Tuesday, January 16, 2007

Lending a Hand


I decided not to make any resolutions for the New Year. Unfortunately in my case, the act of making the resolution seems to curse the results. At the end of last year, I looked back on everything I did in 2006 and I felt like I did nothing at all. I'll rephrase and say I felt like I did nothing to impact someone else's life at all. So, the one big change I want to make in my life as I get older is to help others more. Sure, I help my friends or acquaintances with little things that go wrong from time to time in their lives but I never get that immense feeling of joy that comes along with giving back to those less fortunate than yourself. I know this sounds, looks and feels like a New Year's Resolution but it's more of the start of a positive life change.

About a week ago, I went to a volunteer orientation at a homeless shelter in downtown LA. I used to volunteer when I was younger and I have recently been compelled to jump back into it as an adult. It was quite interesting walking around the shelter and seeing what they do for the homeless there. It almost felt like a jail but obviously with less restrictions. What I like most is that this shelter has a special program that lasts for 18 months that teaches them the necessary skills to re-enter into society. The director said only about half of the people that walk through their doors actually enter the program; half is better than none. For many of them, the program is a way to stop abusing drugs while others use it to get their GED. The director said the shelter is their last stop on a long road to recovery.

After we took a tour of the grounds, we watched a video of what this particular shelter's mission is and one line stuck with me many days thereafter. The narrator said, "Maybe the life you save will be your own". I, like everyone else experiences having a void of some sort in your life at times. Usually we do everything except the right thing to fill this void. My personal void has mainly centered around me being single for most of my adult life and wondering why I could never find that special someone to share my happiness with. Although I have always had many friends who love me that I can count on more than two hands and a great family that also has showered me with an over-abundance of love, I focused on the one aspect of my life that I didn't have and created this void. It all sounds kind of silly as I write about it here amongst talking about the homeless but it's my life and it's my void. Or should I say, my soon-to-be extinct void.

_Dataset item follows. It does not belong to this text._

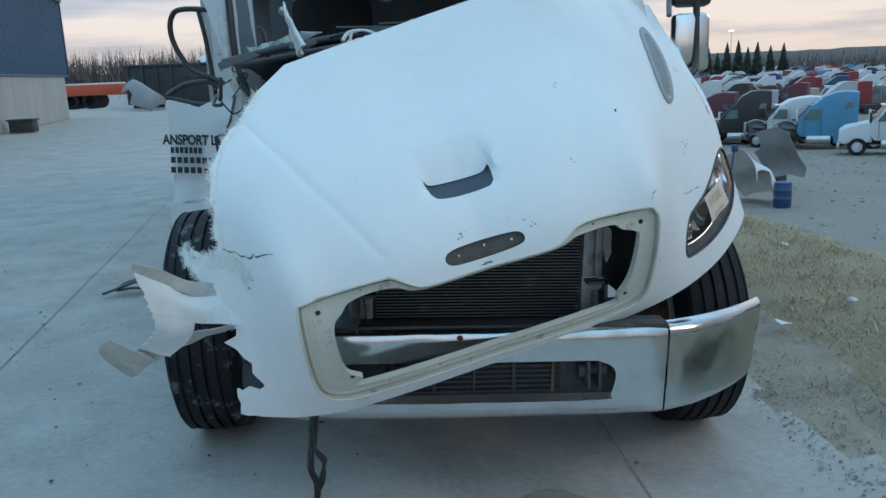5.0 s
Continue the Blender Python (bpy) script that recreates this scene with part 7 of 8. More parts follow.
def build_warehouse():
    wh = thing("warehouse", "blue corrugated steel warehouse on a cast concrete base wall", "building", at=(-13, 18, 0))
    y0, y1, top, eave = -14.0, 38.0, 1.95, 5.4
    d = Vector((wall_line(y1) - wall_line(y0), y1 - y0, 0))
    n_len = d.length
    d.normalize()
    nrm = Vector((d.y, -d.x, 0))
    o = Vector((wall_line(y0), y0, 0))
    M = Matrix.Translation(o) @ Matrix((d, nrm, Vector((0, 0, 1)))).transposed().to_4x4()
    # concrete wall cast in bays
    bay = 3.05
    k = int(n_len / bay)
    for i in range(k):
        part("base_wall_bay", mbox((i + 0.5) * bay, -0.15, top / 2, bay - 0.025, 0.3, top, 0.012, M), BASE_CONC, wh, "grey cast concrete wall bay", smooth=False)
    part("wall_core", mbox(n_len / 2, -0.35, eave / 2, n_len, 0.2, eave, 0, M), BASE_CONC, wh, smooth=False)
    part("sill_flashing", mbox(n_len / 2, 0.0, top + 0.03, n_len, 0.10, 0.07, 0.006, M), BLUE, wh, "blue steel flashing")
    # ribbed sheets, 0.92 m wide each
    w = 0.92
    for i in range(int(n_len / w)):
        prof, x = [], 0.0
        while x < w - 0.01:
            prof += [(x, 0.0), (x + 0.20, 0.0), (x + 0.225, 0.035), (x + 0.285, 0.035)]
            x += 0.307
        prof.append((w + 0.01, 0.0))
        bm = bmesh.new()
        lo = [bm.verts.new(M @ Vector((i * w + a, b + 0.01, top + 0.06))) for a, b in prof]
        hi = [bm.verts.new(M @ Vector((i * w + a, b + 0.01, eave))) for a, b in prof]
        for j in range(len(prof) - 1):
            bm.faces.new((lo[j], lo[j + 1], hi[j + 1], hi[j]))
        part("wall_sheet", bm, BLUE, wh, smooth=False)
    part("eave_trim", mbox(n_len / 2, 0.05, eave + 0.08, n_len, 0.2, 0.2, 0.01, M), BLUE, wh)
    part("corner_trim", mbox(n_len + 0.02, 0.0, (eave + top) / 2, 0.12, 0.14, eave - top, 0.01, M), BLUE, wh)
    part("end_wall", mbox(n_len - 0.1, -9.3, eave / 2, 0.2, 18, eave, 0, M), BLUE, wh, smooth=False)
    part("end_wall", mbox(0.1, -9.3, eave / 2, 0.2, 18, eave, 0, M), BLUE, wh, smooth=False)
    roof = bmesh.new()
    q = [roof.verts.new(M @ Vector(v)) for v in ((0, 0.3, eave + 0.1), (n_len, 0.3, eave + 0.1), (n_len, -9, eave + 1.2), (0, -9, eave + 1.2), (n_len, -18.3, eave + 0.1), (0, -18.3, eave + 0.1))]
    roof.faces.new((q[0], q[1], q[2], q[3]))
    roof.faces.new((q[3], q[2], q[4], q[5]))
    part("roof", roof, PANEL, wh, smooth=False)


build_warehouse()

# ---- parked semi tractors ----
def paint(name, c, rough=0.4):
    return mat(name, c, rough, vary=0.06, scale=1.5, fine=12, dirt=tuple(0.5 * v + 0.12 for v in c), dirt_amount=0.2, dirt_scale=1.5, dirt_edge=0.3)


P_WHITE, P_RED, P_MAROON = paint("truck_white", (0.62, 0.64, 0.66)), paint("truck_red", (0.26, 0.03, 0.04)), paint("truck_maroon", (0.11, 0.03, 0.045))
P_BLACK, P_TAN, P_SILVER = paint("truck_black", (0.025, 0.027, 0.03)), paint("truck_tan", (0.50, 0.32, 0.13)), paint("truck_silver", (0.40, 0.42, 0.45))
P_PURPLE, P_SKY, P_BLUE = paint("truck_purple", (0.13, 0.07, 0.30)), paint("truck_light_blue", (0.07, 0.26, 0.42)), paint("truck_blue", (0.022, 0.065, 0.16))
P_ORANGE, P_SAND, P_GREEN = paint("truck_orange", (0.62, 0.105, 0.05)), paint("truck_sand", (0.42, 0.38, 0.30)), paint("truck_green", (0.02, 0.085, 0.085))
P_GREY = paint("truck_grey", (0.22, 0.23, 0.24))
DARK_GLASS = mat("dark_window", (0.10, 0.16, 0.17), 0.12, vary=0.15, scale=1.5, fine=4, coat=0.4)
WHEEL_ALU = mat("alloy_wheel", (0.6, 0.61, 0.62), 0.3, metal=0.8, vary=0.05)


def side_body(prof, width, bevel=0.09, taper_from=2.2, taper=0.13):
    """A cab shell: a side outline drawn across the width, edges rounded, narrower towards the roof."""
    bm = bmesh.new()
    a = [bm.verts.new((x, -width / 2, z)) for x, z in prof]
    b = [bm.verts.new((x, width / 2, z)) for x, z in prof]
    bm.faces.new(a)
    bm.faces.new(list(reversed(b)))
    n = len(prof)
    for i in range(n):
        bm.faces.new((a[i], b[i], b[(i + 1) % n], a[(i + 1) % n]))
    bmesh.ops.recalc_face_normals(bm, faces=bm.faces)
    bmesh.ops.bevel(bm, geom=[e for e in bm.edges if abs(e.verts[0].co.y - e.verts[1].co.y) < 0.01], offset=bevel, segments=3, affect="EDGES", profile=0.6)
    for v in bm.verts:
        if v.co.z > taper_from:
            v.co.y *= 1 - taper * (v.co.z - taper_from) / 1.7
    return bm


def sheet3(pts, thick=0.012):
    """A thin pane with thickness through four or more corners."""
    P = [Vector(p) for p in pts]
    nn = (P[1] - P[0]).cross(P[2] - P[0]).normalized() * thick
    bm = bmesh.new()
    a, b = [bm.verts.new(p) for p in P], [bm.verts.new(p + nn) for p in P]
    bm.faces.new(list(reversed(a)))
    bm.faces.new(b)
    for i in range(len(P)):
        bm.faces.new((a[i], a[(i + 1) % len(P)], b[(i + 1) % len(P)], b[i]))
    bmesh.ops.recalc_face_normals(bm, faces=bm.faces)
    return bm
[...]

This void along with other voids I have nursed throughout the years has caused me to fall into a trap of getting too caught up in my own life. It's hard not to fall into this trap because no one else but you can make your life turn into the perfect vision you envision it to be. But now I am beginning to think I have enough time to grow my life as well as help grow someone else's life; or at least I can try. I just have to abandon the "me" parade thinking first. Everything has been about me, myself and I for far too long. I didn't realize I had become so self-absorbed until one day last month, I just got sick of whining to myself about me and my wants. I had an epiphany and thought, what if I transfer all of this "I want a relationship" energy into something else. I'm sure you can tell I am one of those, "Everything happens in your life for a reason" kind of gals. Maybe if I had my perfect life already, I wouldn't have even thought to take this path to the shelter. For now, the shelter is my first stop on a long road to helping myself as well as helping others.

1 comment:

TaniaM said...

amen sister -- i too get too caught up in MY problems, MY issues, and MY goals -- you never realize how self obessed you can be till you get out of your world, and your method is one way to do it - hopefully, i can find the time to do the same!